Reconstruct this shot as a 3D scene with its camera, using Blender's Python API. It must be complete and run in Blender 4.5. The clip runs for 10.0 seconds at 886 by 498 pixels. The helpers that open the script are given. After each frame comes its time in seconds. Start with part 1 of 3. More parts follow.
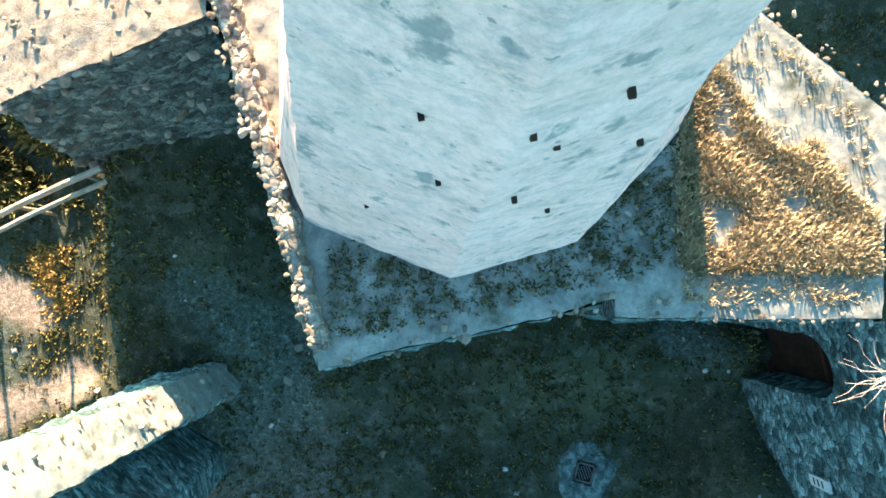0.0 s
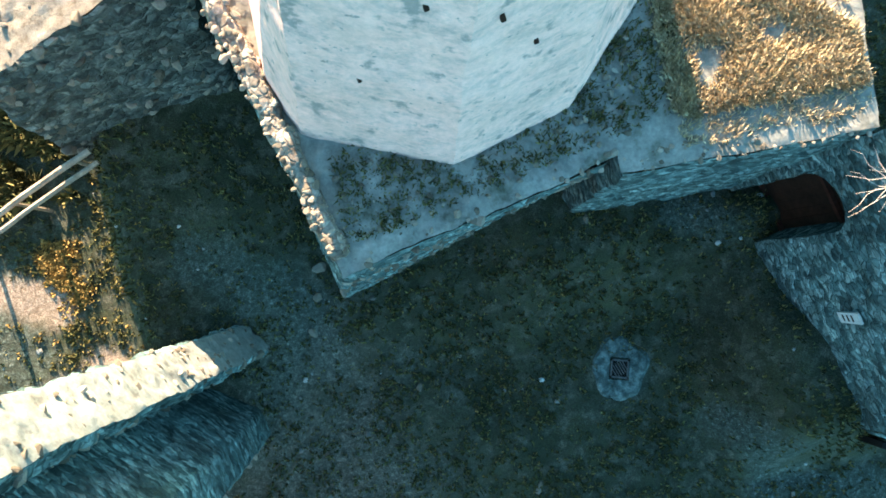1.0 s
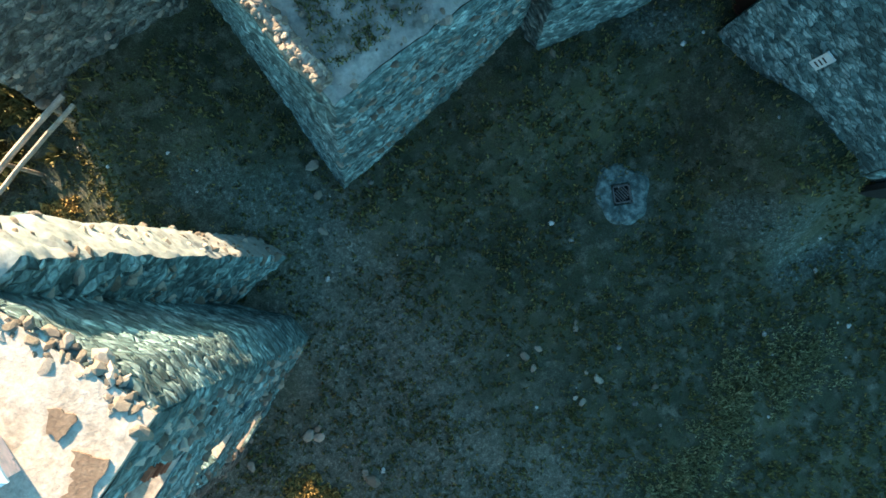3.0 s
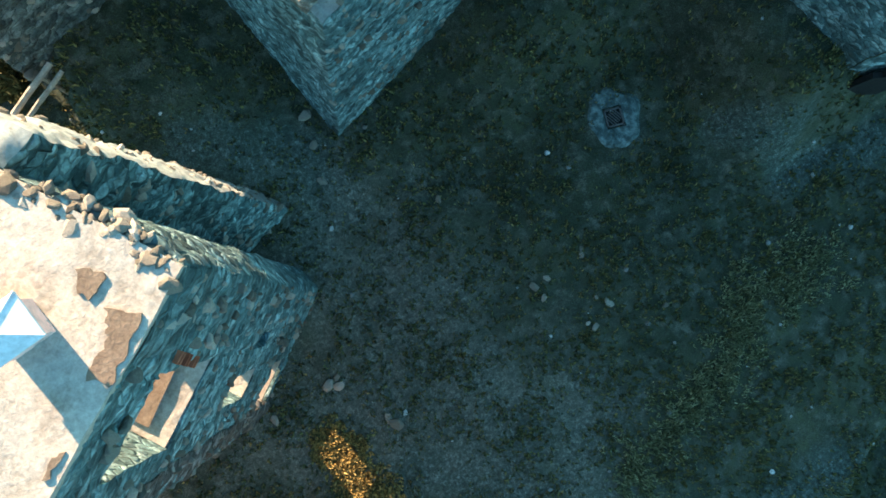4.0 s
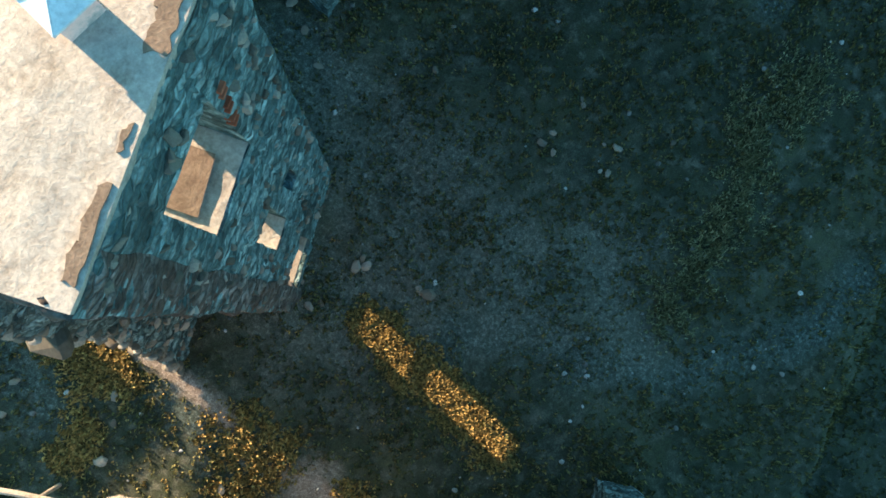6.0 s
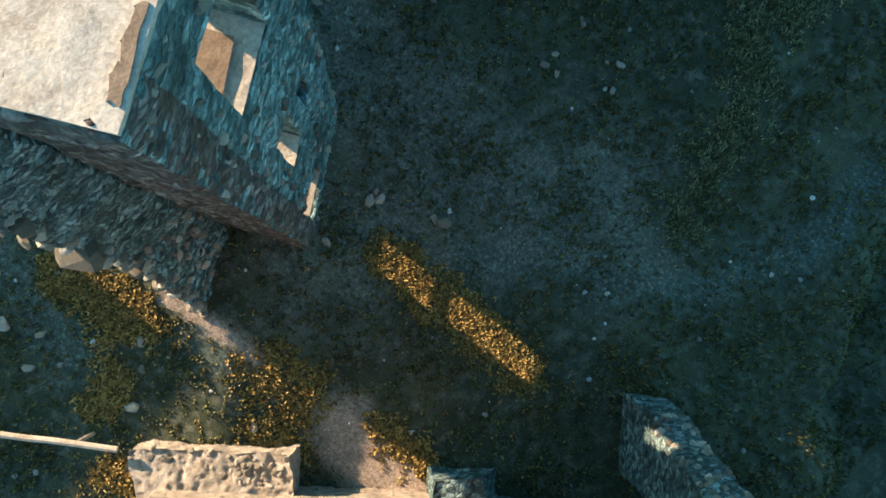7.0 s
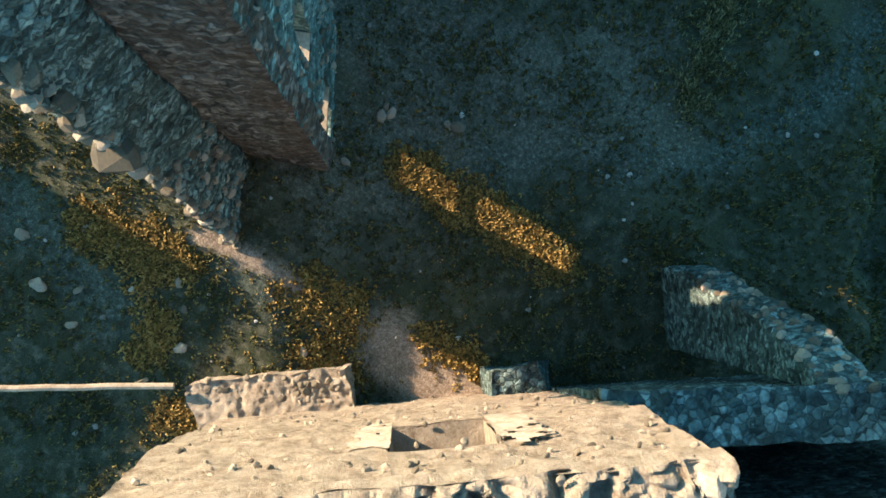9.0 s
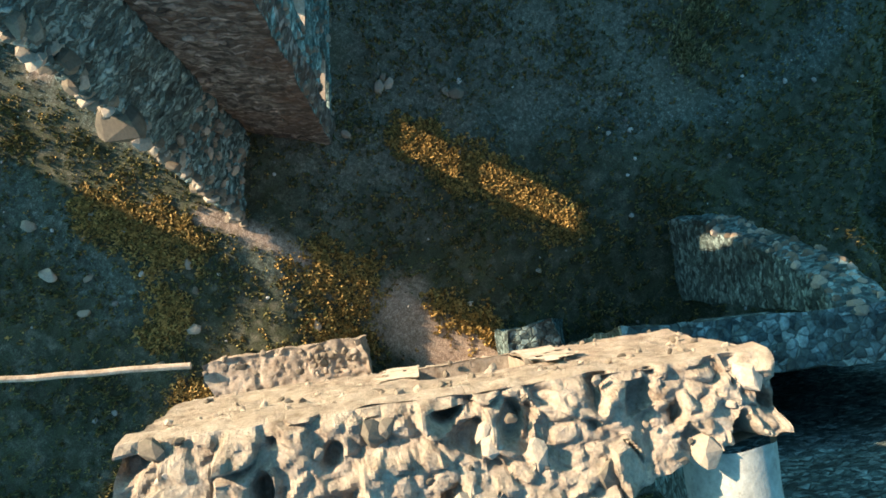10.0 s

----

TASK TO COMPLETE: Please write out all the data again word for word, but not the pictures.

RESPONSE TO THIS TASK:
Reconstruct this shot as a 3D scene with its camera, using Blender's Python API. It must be complete and run in Blender 4.5. The clip runs for 10.0 seconds at 886 by 498 pixels. The helpers that open the script are given. After each frame comes its time in seconds. Start with part 1 of 3. More parts follow.
0.0 s
1.0 s
3.0 s
4.0 s
6.0 s
7.0 s
9.0 s
10.0 s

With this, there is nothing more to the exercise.